**Source material**.
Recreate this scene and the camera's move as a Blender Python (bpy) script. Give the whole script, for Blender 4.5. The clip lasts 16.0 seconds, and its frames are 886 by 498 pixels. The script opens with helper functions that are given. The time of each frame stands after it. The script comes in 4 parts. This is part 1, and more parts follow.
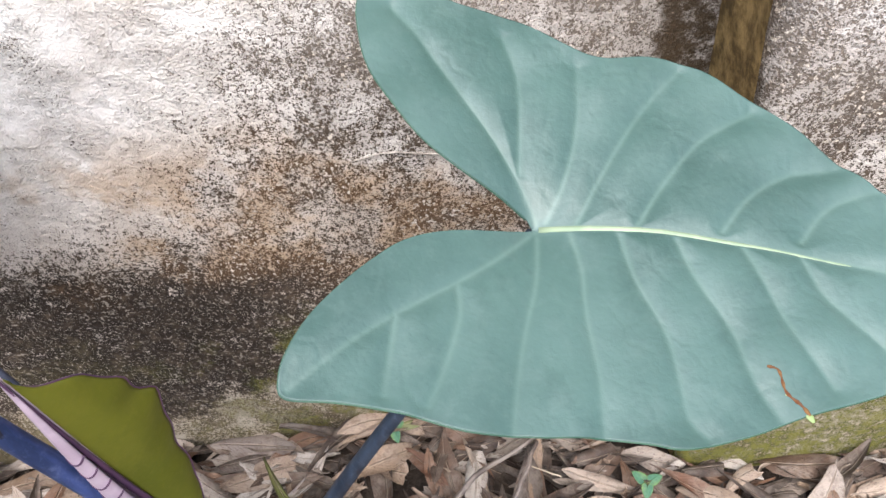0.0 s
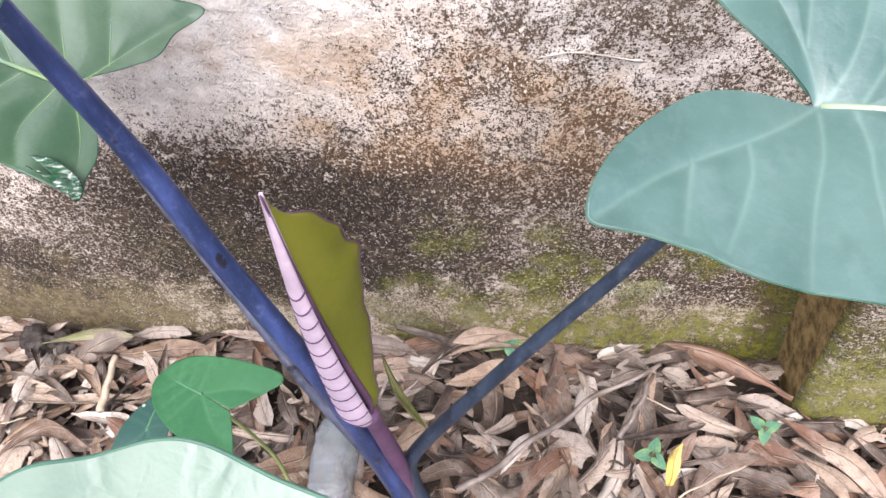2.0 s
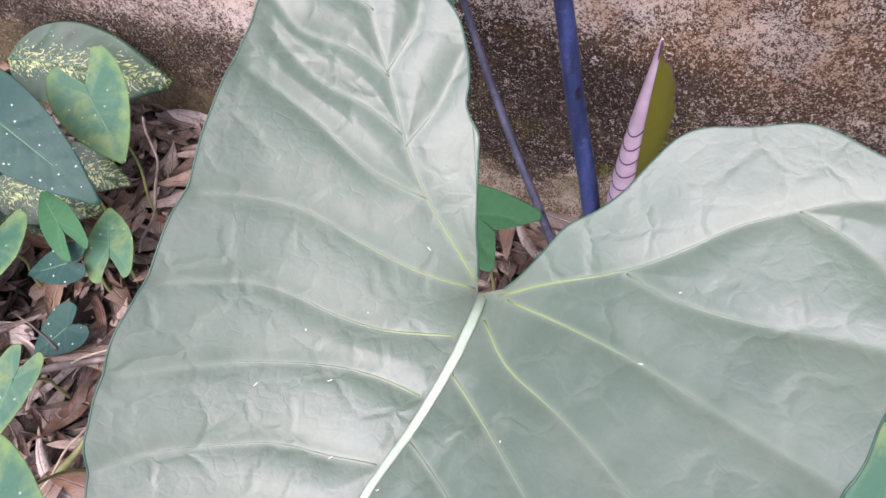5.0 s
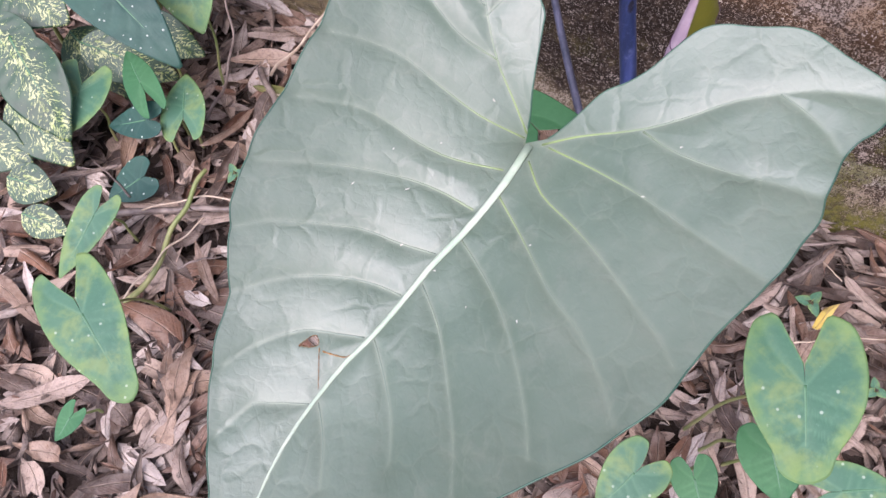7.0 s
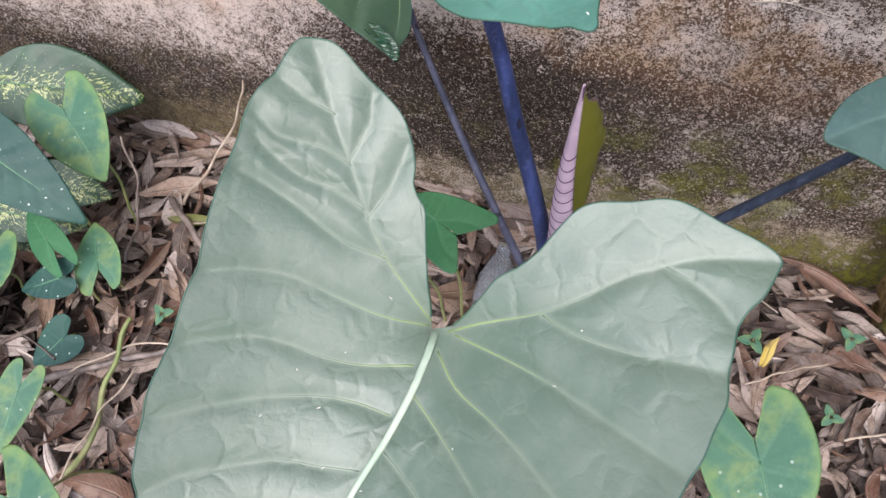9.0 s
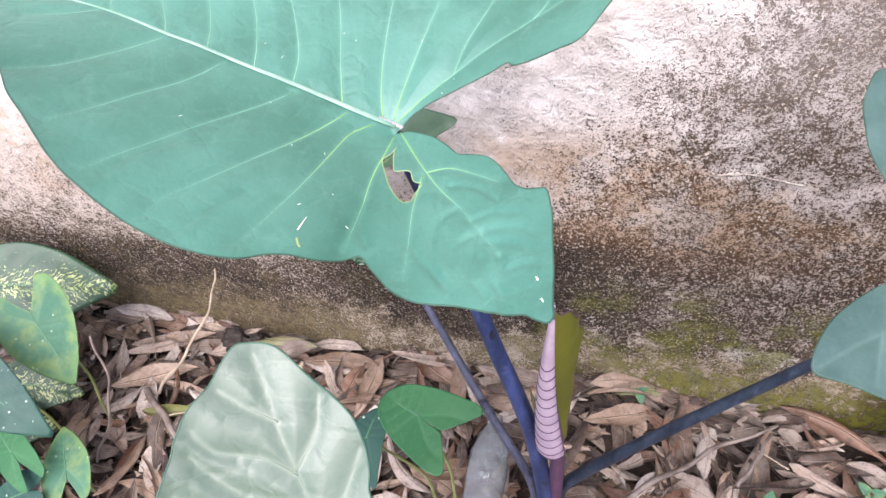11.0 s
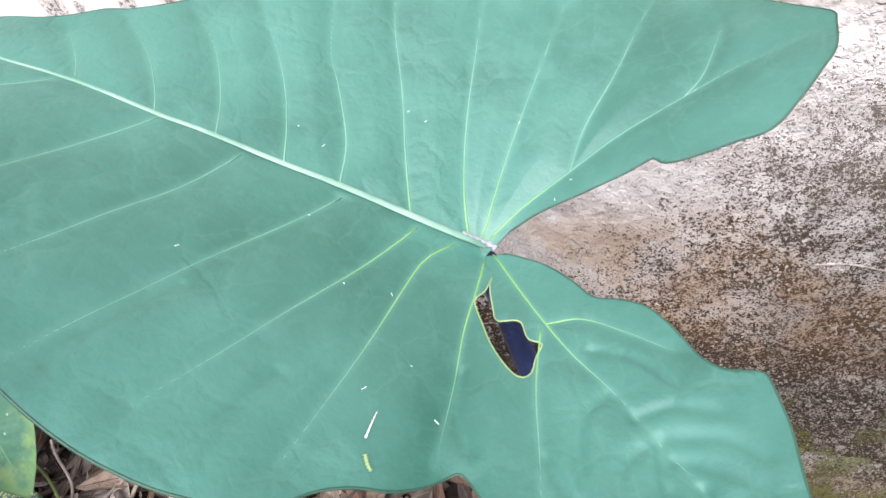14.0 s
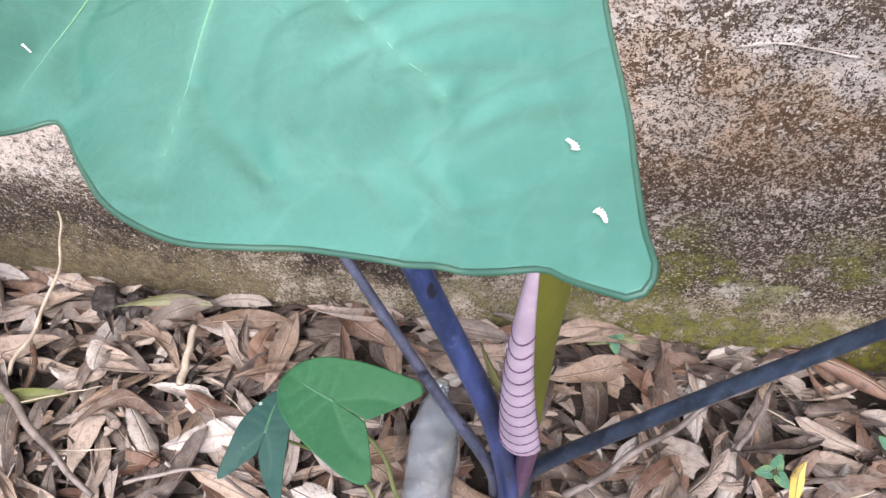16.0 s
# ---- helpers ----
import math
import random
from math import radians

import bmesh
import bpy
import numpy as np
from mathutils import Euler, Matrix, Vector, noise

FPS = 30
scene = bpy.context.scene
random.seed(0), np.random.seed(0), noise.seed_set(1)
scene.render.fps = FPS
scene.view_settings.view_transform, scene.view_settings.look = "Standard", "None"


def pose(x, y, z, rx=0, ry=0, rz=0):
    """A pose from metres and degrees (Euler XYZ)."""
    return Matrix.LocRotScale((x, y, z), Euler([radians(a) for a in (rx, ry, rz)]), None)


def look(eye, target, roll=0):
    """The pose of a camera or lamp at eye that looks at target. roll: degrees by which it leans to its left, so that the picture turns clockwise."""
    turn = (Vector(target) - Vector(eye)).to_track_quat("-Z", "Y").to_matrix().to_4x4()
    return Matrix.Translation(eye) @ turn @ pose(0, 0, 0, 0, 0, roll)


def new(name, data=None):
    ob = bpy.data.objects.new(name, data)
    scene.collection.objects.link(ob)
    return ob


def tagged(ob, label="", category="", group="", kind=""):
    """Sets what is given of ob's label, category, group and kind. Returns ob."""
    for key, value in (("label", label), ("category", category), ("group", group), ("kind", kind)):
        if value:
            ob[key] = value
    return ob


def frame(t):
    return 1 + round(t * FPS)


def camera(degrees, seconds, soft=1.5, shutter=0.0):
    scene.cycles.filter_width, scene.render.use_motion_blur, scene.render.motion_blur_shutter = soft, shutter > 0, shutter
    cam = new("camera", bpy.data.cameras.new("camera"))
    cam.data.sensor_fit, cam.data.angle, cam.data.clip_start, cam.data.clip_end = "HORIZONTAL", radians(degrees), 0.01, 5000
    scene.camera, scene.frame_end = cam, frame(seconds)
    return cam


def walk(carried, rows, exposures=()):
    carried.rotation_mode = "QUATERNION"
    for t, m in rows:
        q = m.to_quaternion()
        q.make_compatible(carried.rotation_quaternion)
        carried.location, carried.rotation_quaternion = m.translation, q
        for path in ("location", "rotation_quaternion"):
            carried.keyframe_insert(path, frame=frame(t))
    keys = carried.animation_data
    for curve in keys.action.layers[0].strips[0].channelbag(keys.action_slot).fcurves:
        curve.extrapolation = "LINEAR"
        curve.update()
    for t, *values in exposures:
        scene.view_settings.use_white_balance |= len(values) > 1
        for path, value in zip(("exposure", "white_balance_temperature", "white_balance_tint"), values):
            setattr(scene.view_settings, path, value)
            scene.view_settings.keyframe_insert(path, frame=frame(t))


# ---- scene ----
cam = camera(63.4, 16.0)
PATH = [
    (0, (0.208, 0.075, 1.014), (0.146, 1.4, -0.483), -7.3),
    (0.5, (0.172, 0.066, 1.014), (0.053, 1.383, -0.487), -7.1),
    (1, (0.137, 0.054, 1.01), (-0.03, 1.357, -0.498), -6.3),
    (1.5, (0.113, 0.043, 1.006), (-0.081, 1.32, -0.521), -5.9),
    (2, (0.099, 0.031, 0.989), (-0.132, 1.25, -0.58), -6.7),
    (2.5, (0.089, 0.026, 0.979), (-0.149, 1.209, -0.616), -6.6),
    (3, (0.063, -0.012, 0.998), (-0.217, 1.131, -0.62), -7.5),
    (3.5, (0.035, -0.044, 1.01), (-0.302, 1.076, -0.613), -6.5),
    (4, (0.006, -0.077, 1.021), (-0.378, 0.995, -0.623), -4.8),
    (4.5, (-0.021, -0.111, 1.041), (-0.444, 0.935, -0.61), -4.9),
    (5, (-0.034, -0.143, 1.063), (-0.508, 0.839, -0.614), -5.8),
    (5.2, (-0.035, -0.154, 1.072), (-0.52, 0.794, -0.621), -5.7),
    (7.3, (0.0, -0.239, 1.134), (-0.472, 0.541, -0.646), -3.1),
    (7.5, (0.003, -0.239, 1.139), (-0.473, 0.543, -0.638), -3.5),
    (8, (-0.005, -0.208, 1.153), (-0.484, 0.637, -0.596), -5.0),
    (8.5, (-0.013, -0.178, 1.162), (-0.435, 0.72, -0.575), -5.6),
    (8.7, (-0.015, -0.164, 1.162), (-0.413, 0.748, -0.573), -5.5),
    (10.8, (-0.012, -0.053, 1.174), (-0.422, 1.103, -0.406), -7.5),
    (11, (-0.019, -0.041, 1.187), (-0.446, 1.152, -0.361), -8.2),
    (11.5, (-0.047, -0.005, 1.201), (-0.506, 1.244, -0.292), -10.1),
    (12, (-0.064, 0.026, 1.202), (-0.483, 1.312, -0.271), -8.7),
    (12.5, (-0.092, 0.05, 1.177), (-0.55, 1.324, -0.296), -8.7),
    (13, (-0.133, 0.065, 1.154), (-0.613, 1.358, -0.295), -7.8),
    (13.5, (-0.14, 0.077, 1.145), (-0.549, 1.378, -0.319), -5.5),
    (14, (-0.121, 0.0851, 1.1143), (-0.4879, 1.3102, -0.2907), -5.85),
    (14.5, (-0.1085, 0.0827, 1.0807), (-0.4528, 1.252, -0.3768), -5.87),
    (15, (-0.0819, 0.0838, 1.0381), (-0.3814, 1.1977, -0.4716), -5.71),
    (15.5, (-0.0698, 0.0956, 0.9985), (-0.3436, 1.1646, -0.5482), -5.8),
    (16, (-0.0542, 0.1035, 0.9692), (-0.2817, 1.1388, -0.6076), -4.69),
]
EXPOSURES = [(0, 1.45, 6050, 10), (1.5, 1.5, 6050, 7), (2, 1.9, 6050, 15), (2.5, 1.98, 6000, 15), (3.0, 1.7, 6000, 15), (3.5, 1.42, 6000, 16), (4.5, 1.26, 6050, 27), (5.2, 1.18, 6150, 31), (7.5, 1.2, 6000, 29), (8.5, 1.0, 6050, 18), (11, 1.5, 6050, 20), (11.5, 1.2, 5950, 14), (12, 1.05, 5900, 8), (14, 1.26, 5950, 14), (15, 1.26, 5950, 15), (16, 1.6, 5950, 15)]
walk(cam, [(t, look(eye, target, roll)) for t, eye, target, roll in PATH], EXPOSURES)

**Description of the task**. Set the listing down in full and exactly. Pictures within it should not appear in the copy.

**Task output**.
Recreate this scene and the camera's move as a Blender Python (bpy) script. Give the whole script, for Blender 4.5. The clip lasts 16.0 seconds, and its frames are 886 by 498 pixels. The script opens with helper functions that are given. The time of each frame stands after it. The script comes in 4 parts. This is part 1, and more parts follow.
0.0 s
2.0 s
5.0 s
7.0 s
9.0 s
11.0 s
14.0 s
16.0 s
# ---- helpers ----
import math
import random
from math import radians

import bmesh
import bpy
import numpy as np
from mathutils import Euler, Matrix, Vector, noise

FPS = 30
scene = bpy.context.scene
random.seed(0), np.random.seed(0), noise.seed_set(1)
scene.render.fps = FPS
scene.view_settings.view_transform, scene.view_settings.look = "Standard", "None"


def pose(x, y, z, rx=0, ry=0, rz=0):
    """A pose from metres and degrees (Euler XYZ)."""
    return Matrix.LocRotScale((x, y, z), Euler([radians(a) for a in (rx, ry, rz)]), None)


def look(eye, target, roll=0):
    """The pose of a camera or lamp at eye that looks at target. roll: degrees by which it leans to its left, so that the picture turns clockwise."""
    turn = (Vector(target) - Vector(eye)).to_track_quat("-Z", "Y").to_matrix().to_4x4()
    return Matrix.Translation(eye) @ turn @ pose(0, 0, 0, 0, 0, roll)


def new(name, data=None):
    ob = bpy.data.objects.new(name, data)
    scene.collection.objects.link(ob)
    return ob


def tagged(ob, label="", category="", group="", kind=""):
    """Sets what is given of ob's label, category, group and kind. Returns ob."""
    for key, value in (("label", label), ("category", category), ("group", group), ("kind", kind)):
        if value:
            ob[key] = value
    return ob


def frame(t):
    return 1 + round(t * FPS)


def camera(degrees, seconds, soft=1.5, shutter=0.0):
    scene.cycles.filter_width, scene.render.use_motion_blur, scene.render.motion_blur_shutter = soft, shutter > 0, shutter
    cam = new("camera", bpy.data.cameras.new("camera"))
    cam.data.sensor_fit, cam.data.angle, cam.data.clip_start, cam.data.clip_end = "HORIZONTAL", radians(degrees), 0.01, 5000
    scene.camera, scene.frame_end = cam, frame(seconds)
    return cam


def walk(carried, rows, exposures=()):
    carried.rotation_mode = "QUATERNION"
    for t, m in rows:
        q = m.to_quaternion()
        q.make_compatible(carried.rotation_quaternion)
        carried.location, carried.rotation_quaternion = m.translation, q
        for path in ("location", "rotation_quaternion"):
            carried.keyframe_insert(path, frame=frame(t))
    keys = carried.animation_data
    for curve in keys.action.layers[0].strips[0].channelbag(keys.action_slot).fcurves:
        curve.extrapolation = "LINEAR"
        curve.update()
    for t, *values in exposures:
        scene.view_settings.use_white_balance |= len(values) > 1
        for path, value in zip(("exposure", "white_balance_temperature", "white_balance_tint"), values):
            setattr(scene.view_settings, path, value)
            scene.view_settings.keyframe_insert(path, frame=frame(t))


# ---- scene ----
cam = camera(63.4, 16.0)
PATH = [
    (0, (0.208, 0.075, 1.014), (0.146, 1.4, -0.483), -7.3),
    (0.5, (0.172, 0.066, 1.014), (0.053, 1.383, -0.487), -7.1),
    (1, (0.137, 0.054, 1.01), (-0.03, 1.357, -0.498), -6.3),
    (1.5, (0.113, 0.043, 1.006), (-0.081, 1.32, -0.521), -5.9),
    (2, (0.099, 0.031, 0.989), (-0.132, 1.25, -0.58), -6.7),
    (2.5, (0.089, 0.026, 0.979), (-0.149, 1.209, -0.616), -6.6),
    (3, (0.063, -0.012, 0.998), (-0.217, 1.131, -0.62), -7.5),
    (3.5, (0.035, -0.044, 1.01), (-0.302, 1.076, -0.613), -6.5),
    (4, (0.006, -0.077, 1.021), (-0.378, 0.995, -0.623), -4.8),
    (4.5, (-0.021, -0.111, 1.041), (-0.444, 0.935, -0.61), -4.9),
    (5, (-0.034, -0.143, 1.063), (-0.508, 0.839, -0.614), -5.8),
    (5.2, (-0.035, -0.154, 1.072), (-0.52, 0.794, -0.621), -5.7),
    (7.3, (0.0, -0.239, 1.134), (-0.472, 0.541, -0.646), -3.1),
    (7.5, (0.003, -0.239, 1.139), (-0.473, 0.543, -0.638), -3.5),
    (8, (-0.005, -0.208, 1.153), (-0.484, 0.637, -0.596), -5.0),
    (8.5, (-0.013, -0.178, 1.162), (-0.435, 0.72, -0.575), -5.6),
    (8.7, (-0.015, -0.164, 1.162), (-0.413, 0.748, -0.573), -5.5),
    (10.8, (-0.012, -0.053, 1.174), (-0.422, 1.103, -0.406), -7.5),
    (11, (-0.019, -0.041, 1.187), (-0.446, 1.152, -0.361), -8.2),
    (11.5, (-0.047, -0.005, 1.201), (-0.506, 1.244, -0.292), -10.1),
    (12, (-0.064, 0.026, 1.202), (-0.483, 1.312, -0.271), -8.7),
    (12.5, (-0.092, 0.05, 1.177), (-0.55, 1.324, -0.296), -8.7),
    (13, (-0.133, 0.065, 1.154), (-0.613, 1.358, -0.295), -7.8),
    (13.5, (-0.14, 0.077, 1.145), (-0.549, 1.378, -0.319), -5.5),
    (14, (-0.121, 0.0851, 1.1143), (-0.4879, 1.3102, -0.2907), -5.85),
    (14.5, (-0.1085, 0.0827, 1.0807), (-0.4528, 1.252, -0.3768), -5.87),
    (15, (-0.0819, 0.0838, 1.0381), (-0.3814, 1.1977, -0.4716), -5.71),
    (15.5, (-0.0698, 0.0956, 0.9985), (-0.3436, 1.1646, -0.5482), -5.8),
    (16, (-0.0542, 0.1035, 0.9692), (-0.2817, 1.1388, -0.6076), -4.69),
]
EXPOSURES = [(0, 1.45, 6050, 10), (1.5, 1.5, 6050, 7), (2, 1.9, 6050, 15), (2.5, 1.98, 6000, 15), (3.0, 1.7, 6000, 15), (3.5, 1.42, 6000, 16), (4.5, 1.26, 6050, 27), (5.2, 1.18, 6150, 31), (7.5, 1.2, 6000, 29), (8.5, 1.0, 6050, 18), (11, 1.5, 6050, 20), (11.5, 1.2, 5950, 14), (12, 1.05, 5900, 8), (14, 1.26, 5950, 14), (15, 1.26, 5950, 15), (16, 1.6, 5950, 15)]
walk(cam, [(t, look(eye, target, roll)) for t, eye, target, roll in PATH], EXPOSURES)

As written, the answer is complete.